The task:
For the material that follows, return exactly the lines from the one with "Continue the Blender" through the one with "16), M_RUST, t)", both ends included.
----------------------------------------
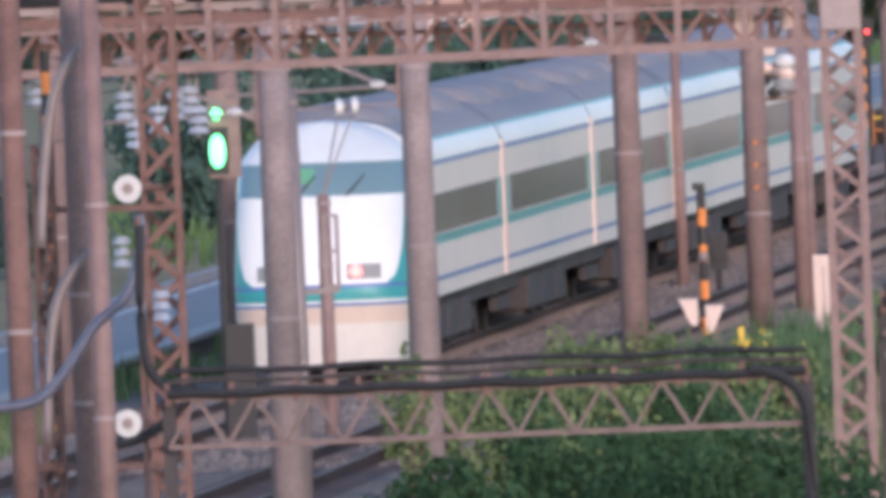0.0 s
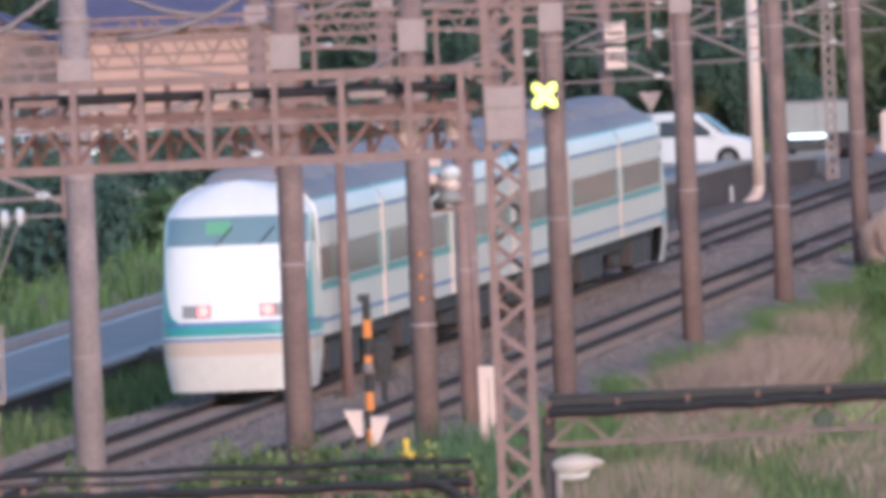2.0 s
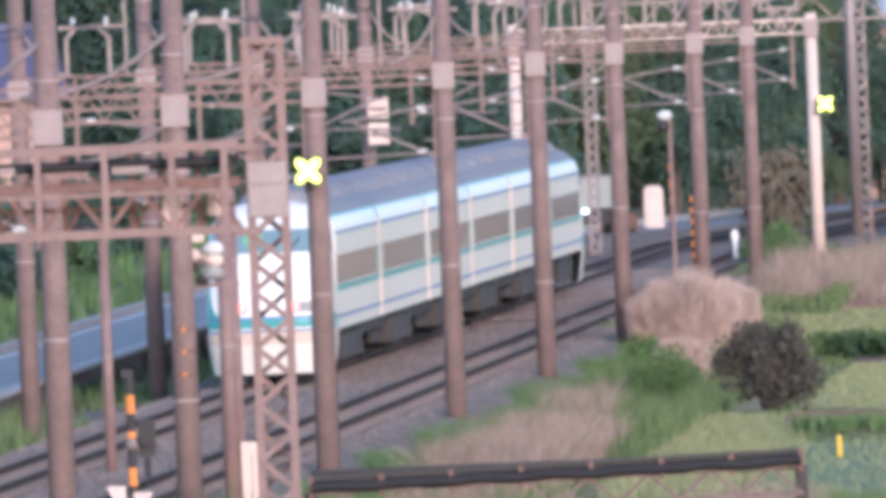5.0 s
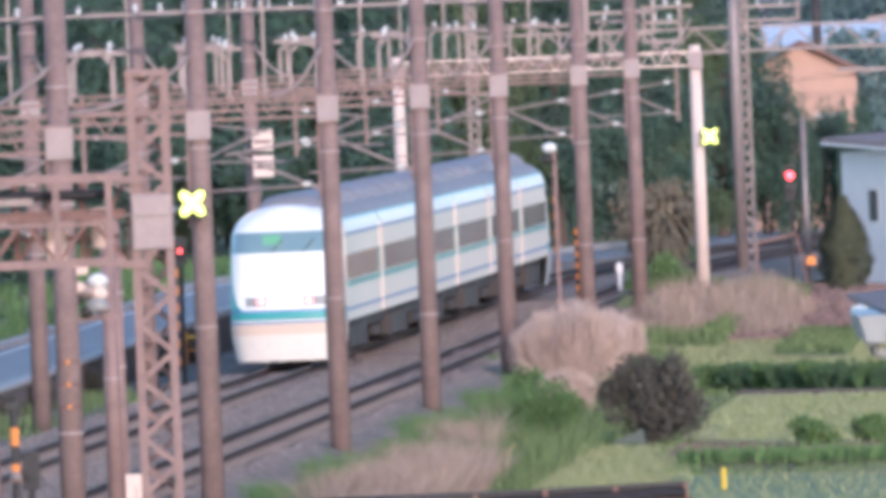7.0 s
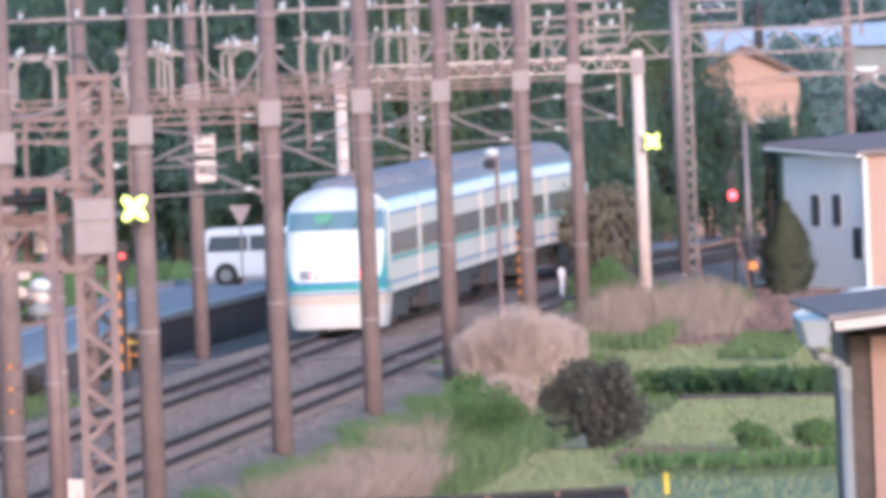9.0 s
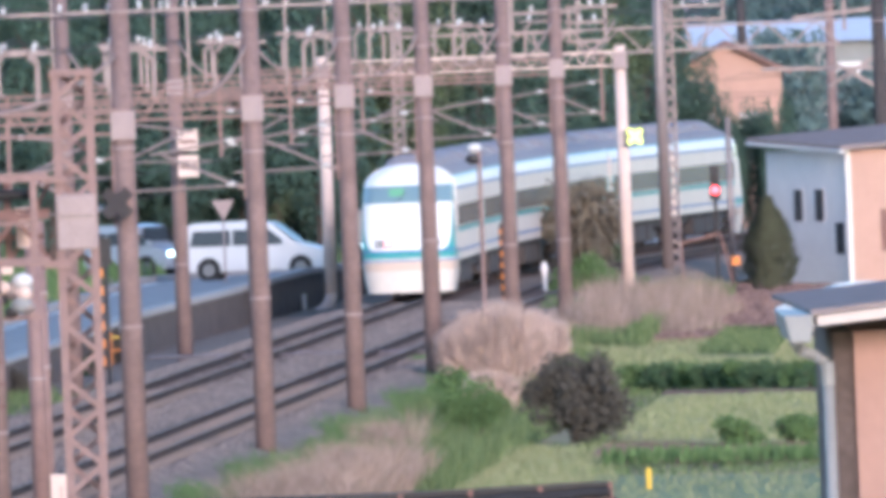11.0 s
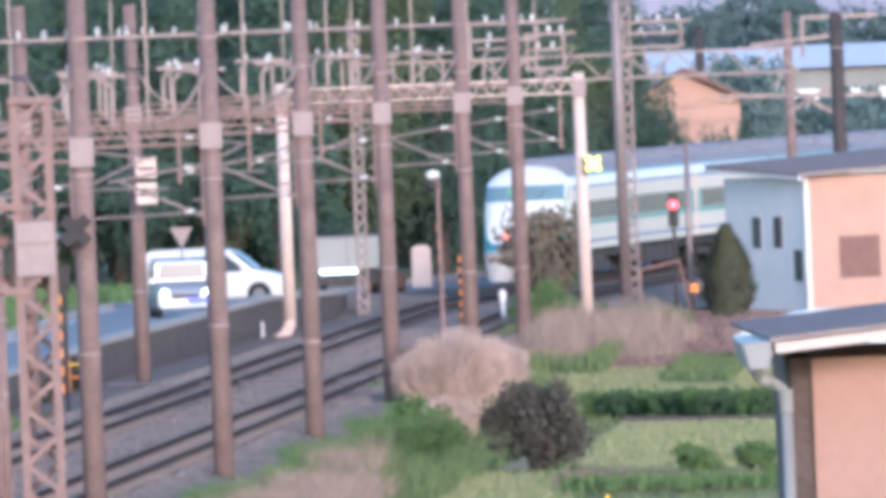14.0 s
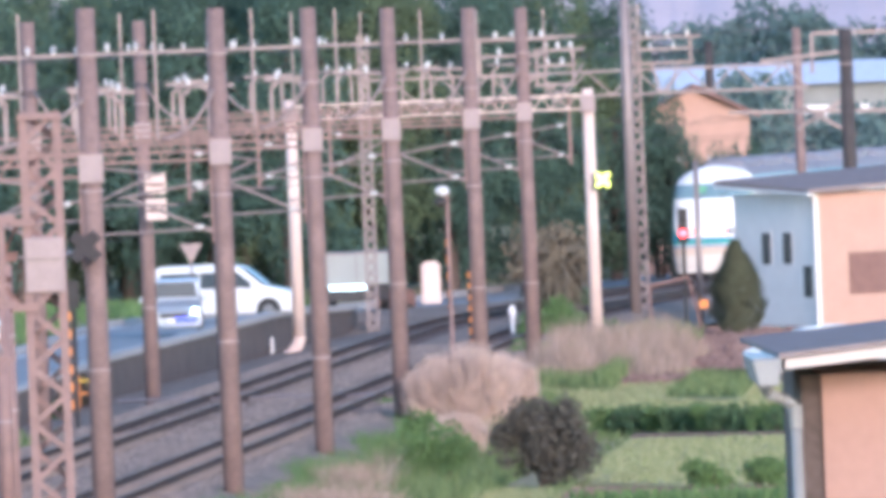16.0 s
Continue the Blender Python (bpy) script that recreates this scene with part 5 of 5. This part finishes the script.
t = thing("horn_loudspeaker", (-9.0, 384.6, 4.42), "black horn loudspeaker on top of a slim post", "loudspeaker")
part("horn", ball(B(), (0, 0, 0), 0.2, 14, (1.5, 0.9, 0.85)), M_INK, t, smooth=True)
part("mouth", rod(B(), (-0.28, -0.05, 0.02), (-0.12, -0.02, 0.02), 0.17, 0.1, 14), M_INK, t)
part("arm", bar(B(), (0, 0, -0.05), (0.35, 0.3, -0.1), 0.05), M_GALV, t)
for py in (344.5,):
    for z in (2.4, 2.78, 3.16):
        t = thing("reflector", (line_x(py) + 5.85, py - 0.225, z), "small orange reflector strapped to a pole", "reflector", "pole reflectors")
        part("disc", rod(B(), (0, -0.03, 0), (0, 0.03, 0), 0.035, None, 10), M_ORANGE, t)
        part("strap", rod(B(), (0, 0.225, -0.02), (0, 0.225, 0.02), 0.222, None, 16), M_RUST, t)

# near poles, brackets and cables of the yard
pole((-11.33, 205, 4.98), 7.9, 0.13, "rusty_pole", M_RUST, "red-brown rusty steel pole in the yard", 4, "")
pole((-11.14, 215, 4.75), 10.5, 0.19, "yard_pole", M_CONC, "pinkish grey concrete pole in the yard", 4, "")
pole((-10.97, 214, 4.17), 7.2, 0.11, "yard_pole", M_STEEL, "pinkish steel pole beside the concrete pole", 2, "")
a = (-10.47, 218, 4.66)
mast((a[0], a[1]), -1.0, 7.35, 0.36, 0.36, M_RUST, "rusty lattice mast in the yard", "lattice_mast", 0.06)
a = (-11.63, 216, 3.43)
mast((a[0], a[1]), -1.0, 5.6, 0.2, 0.3, M_RUST, "narrow rusty lattice post in the yard", "lattice_mast", 0.045)
a = (-11.72, 217, 4.31)
striped_post((a[0] + 0.1, a[1], -1.0), 7.6, 0.05, "orange and black striped yard post", 33)
for pts, rr in ((((-10.88, 214.6, 6.88), (-11.21, 214.6, 6.53), (-11.42, 214.6, 6.09), (-11.55, 214.6, 5.26), (-11.6, 214.6, 4.54)), (0.03, 0.055, 0.06, 0.055, 0.05)),
                (((-10.92, 214.6, 4.72), (-11.2, 214.6, 4.38), (-11.43, 214.6, 4.03), (-11.55, 214.6, 3.46), (-11.62, 214.6, 2.45)), (0.03, 0.06, 0.06, 0.05, 0.045))):
    t = thing("curved_horn", pts[0], "pale curved steel bracket arm on a pole", "bracket", "bracket arms")
    o = Vector(pts[0])
    path = [p - o for p in smooth_path(pts, 4)]
    part("arm", tube(B(), path, [rr[min(4, i // 4)] for i in range(len(path))]), M_GALV, t, smooth=True)
    k = pts[3]
    part("clamp", bar(B(), Vector(k) - o, Vector((k[0], k[1] + 1.4, k[2])) - o, 0.05), M_RUST, t)
bm = B()
c = [Vector(w) for w in ((-9.94, 202, 5.1), (-9.93, 202, 4.82), (-10.08, 202, 4.32), (-10.43, 202, 4), (-10.7, 202, 3.61), (-10.99, 202, 3.31), (-11.39, 202, 3.23), (-12.07, 202, 3.26))]
o = c[0].copy()
bm = tube(bm, [p - o for p in smooth_path(c)], 0.055)
t = thing("hanging_cable", o, "thick grey-blue hanging cable", "cable")
part("cable", bm, M_CABLE, t, smooth=True)
bm = B()
c = [Vector(w) for w in ((-9.89, 201, 5.01), (-9.91, 201, 4.11), (-9.85, 201, 3.61), (-9.65, 201, 3.37), (-9.4, 201, 3.36), (-9.83, 201, 2.96), (-10.2, 201, 2.84))]
o = c[0].copy()
bm = tube(bm, [p - o for p in smooth_path(c)], 0.045)
t = thing("black_cable_loop", o, "black cable looping onto the gantry from a thin riser", "cable")
part("riser", rod(B(), (-0.02, 0.07, 0.08), (-0.02, 0.07, -6.1), 0.03, None, 8), M_RUST, t, "thin rusty riser post")
part("riser_hook", bar(B(), (-0.02, 0.07, 0.06), (-0.05, 1.0, 0.08), 0.03), M_RUST, t)
part("cable", bm, M_BLACK, t, smooth=True)
m = (-10.47, 218, 4.66)
for p in ((-10.78, 217, 5.09), (-10.88, 217, 2.58)):
    t = thing("disc_insulator", p, "pale round disc insulator on a yard mast", "insulator", "disc insulators")
    part("disc", rod(B(), (0, -0.04, 0), (0, 0.04, 0), 0.15, 0.13, 18), M_PORC, t)
    part("hub", rod(B(), (0, -0.06, 0), (0, 0.06, 0), 0.06, None, 12), M_GALV, t)
    part("arm", bar(B(), (0, 0.06, 0), (m[0] - p[0], m[1] - p[1] - 0.18, 0), 0.05), M_RUST, t)
for p in ((-12.95, 240, 5.85), (-11.92, 240, 5.64), (-11.53, 240, 5.46), (-11.15, 240, 5.68), (-11.06, 240, 5.44), (-11.32, 240, 5.62), (-11.8, 240, 5.3)):
    t = thing("string_insulator", p, "bluish white porcelain insulator string under the beam", "insulator", "insulator strings")
    for k in range(3):
        part("shed", rod(B(), (0, 0, -0.14 + k * 0.12), (0, 0, -0.06 + k * 0.12), 0.13, 0.09, 12), M_STRING, t)
    part("hanger", rod(B(), (0, 0, -0.2), (0, 0, 6.12 - p[2]), 0.025, None, 8), M_GALV, t)
for p in ((-10.92, 218, 4.38), (-10.47, 217, 3.81)):
    t = thing("string_insulator", p, "bluish white porcelain insulator on a yard mast", "insulator", "insulator strings")
    for k in range(3):
        part("shed", rod(B(), (0, 0, -0.14 + k * 0.12), (0, 0, -0.06 + k * 0.12), 0.10, 0.07, 12), M_STRING, t)
    part("arm", bar(B(), (0, 0.0, 0), (m[0] - p[0], m[1] - p[1], 0), 0.04), M_RUST, t)
for p in ((-11.72, 300, 4.67), (-11.49, 300, 4.69)):
    t = thing("disc_insulator", p, "pale round disc insulator", "insulator", "disc insulators")
    part("disc", rod(B(), (-0.05, 0, 0), (0.05, 0, 0), 0.14, 0.12, 18), M_PORC, t)
    part("stay", rod(B(), (0, 0, 0), (-12.02 - p[0], 0, 3.38 - p[2]), 0.014, None, 6), M_GALV, t)
    part("hub", rod(B(), (-0.1, 0, 0), (0.1, 0, 0), 0.05, None, 12), M_GALV, t)
wire([(-13.27, 300, 4.65), (-10.46, 301, 4.69)], 0.02, "thin pale wire through disc insulators", M_GALV)

# poles and beams beyond the bend
for a, hgt, r, m in (((14.89, 791, -0.8), 8.6, 0.19, M_UNDER), ((16.68, 720, 1.96), 9.0, 0.17, M_CONC), ((17.9, 700, 2.09), 8.9, 0.24, M_UNDER), ((11.85, 660, 0.29), 4.8, 0.09, M_GALV)):
    pole((a[0], a[1]), hgt, r, "far_pole", m, "dark grey pole beyond the bend", 2, "poles beyond the bend")
for a, b in (((13.9, 705, 6.14), (19.4, 705, 6.01)), ((16.44, 704, 6.23), (18.26, 704, 5.18)), ((16.26, 706, 5.45), (18.27, 706, 6.65)), ((16.91, 707, 8.77), (19.53, 707, 8.76)), ((16.91, 707, 8.77), (16.89, 707, 7.39)), ((15.07, 706, 7.86), (18.14, 706, 8.13))):
    t = thing("bracket_beam", a, "pale grey steel overhead bracket beam", "bracket", "bracket beams")
    part("beam", bar(B(), (0, 0, 0), Vector(b) - Vector(a), 0.13), M_GALV, t)

# cable crossing the tracks: a pale pipe laid across
a, b = (-5.84, 535.4, -0.16), (1.52, 528.7, -0.16)
t = thing("cross_pipe", a, "pale pipe laid across the tracks", "pipe")
part("pipe", rod(B(), (0, 0, 0.03), Vector(b) - Vector(a) + Vector((0, 0, 0.03)), 0.05, None, 8), M_GALV, t)

# sleepers under the nearer track, one piece each
for off in (0.0, TRACK_GAP):
    first = None
    group = thing("sleeper_row", (0, 0, 0), "row of grey concrete sleepers in ballast", "sleepers", "sleeper rows")
    for i in range(290):
        y = 300 + i * 0.66
        if first is None:
            bm = box(B(), (-1.0, -0.12, -0.20), (1.0, 0.12, -0.145))
            first = part("sleeper", bm, M_SLEEPER, group).data
            o = group.children[0]
        else:
            o = new("sleeper", first)
            o.parent = group
        o.matrix_basis = Matrix.Translation((line_x(y) + off, y, 0)) @ pose(0, 0, 0, 0, 0, -line_turn(y))

# ---- what moves ----
def on_line(y, off=0.0):
    return Matrix.Translation((line_x(y) + off, y, 0)) @ pose(0, 0, 0, 0, 0, -line_turn(y))


TAIL_START, SPEED = 326.0, 26.4


def ahead(y, s):
    """The distance reached s metres further along the line."""
    n = 40
    for i in range(n):
        y += s / n * math.cos(radians(line_turn(y)))
    return y


def motions():
    ts = [i * 0.5 for i in range(33)]
    for i, car in enumerate(cars):
        rows = []
        for t in ts:
            y = ahead(TAIL_START, SPEED * t - 0.2 * max(0.0, t - 12.0) ** 2 + CAR * i)
            f = ahead(y, CAR)
            a = math.atan2(line_x(f) - line_x(y), f - y)
            rows.append((t, Matrix.Translation((line_x(y), y, 0)) @ pose(0, 0, 0, 0, 0, -math.degrees(a))))
        walk(car, rows)
    # the red light of the crossing flashes between its upper and lower lamp
    high, low = pose(0, -0.16, HEAD), pose(0, -0.16, HEAD - 0.48)
    rows, up = [(0.0, low)], False
    for k in range(-16, 10):
        t = min(10.415 + 0.62 * k, 15.97)
        rows += [(t - 0.01, high if up else low), (t + 0.01, low if up else high)]
        up = not up
    walk(flash, rows + [(16.0, high if up else low)])
    # the near cross signal ends its warning: its lit lobes draw back into the case
    for lobe in near_lobes:
        walk(lobe, [(0.0, pose(0, 0, 0)), (10.4, pose(0, 0, 0)), (10.5, pose(0, 0.15, 0)), (16.0, pose(0, 0.15, 0))])
    # the small red signal goes out: its lit lens draws back into the head
    for lens in red_signal.children:
        if lens.name.startswith("lens"):
            walk(lens, [(0.0, pose(0, 0, 0)), (10.55, pose(0, 0, 0)), (10.65, pose(0, 0.2, 0)), (16.0, pose(0, 0.2, 0))])
    # the small van comes along the road towards the crossing
    walk(car_kei, [(t, Matrix.Translation((x, y, road_z(y) + max(0.0, min(0.44, (-6.4 - x) * 0.12)))) @ pose(0, 0, 0, 0, 0, turn)) for t, x, y, turn in (
(0.0, -26.0, 688, -4), (9.0, -15.5, 687, -6), (10.3, -10.8, 684, -14), (11.0, -7.45, 664, -34), (11.5, -5.62, 643, -56), (12.0, -4.95, 638, -66), (12.5, -4.78, 634, -74), (13.5, -4.51, 630, -82), (15.0, -4.70, 626, -87), (16.0, -4.99, 624, -90))])


motions()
----------------------------------------
Complete output:
Continue the Blender Python (bpy) script that recreates this scene with part 5 of 5. This part finishes the script.
t = thing("horn_loudspeaker", (-9.0, 384.6, 4.42), "black horn loudspeaker on top of a slim post", "loudspeaker")
part("horn", ball(B(), (0, 0, 0), 0.2, 14, (1.5, 0.9, 0.85)), M_INK, t, smooth=True)
part("mouth", rod(B(), (-0.28, -0.05, 0.02), (-0.12, -0.02, 0.02), 0.17, 0.1, 14), M_INK, t)
part("arm", bar(B(), (0, 0, -0.05), (0.35, 0.3, -0.1), 0.05), M_GALV, t)
for py in (344.5,):
    for z in (2.4, 2.78, 3.16):
        t = thing("reflector", (line_x(py) + 5.85, py - 0.225, z), "small orange reflector strapped to a pole", "reflector", "pole reflectors")
        part("disc", rod(B(), (0, -0.03, 0), (0, 0.03, 0), 0.035, None, 10), M_ORANGE, t)
        part("strap", rod(B(), (0, 0.225, -0.02), (0, 0.225, 0.02), 0.222, None, 16), M_RUST, t)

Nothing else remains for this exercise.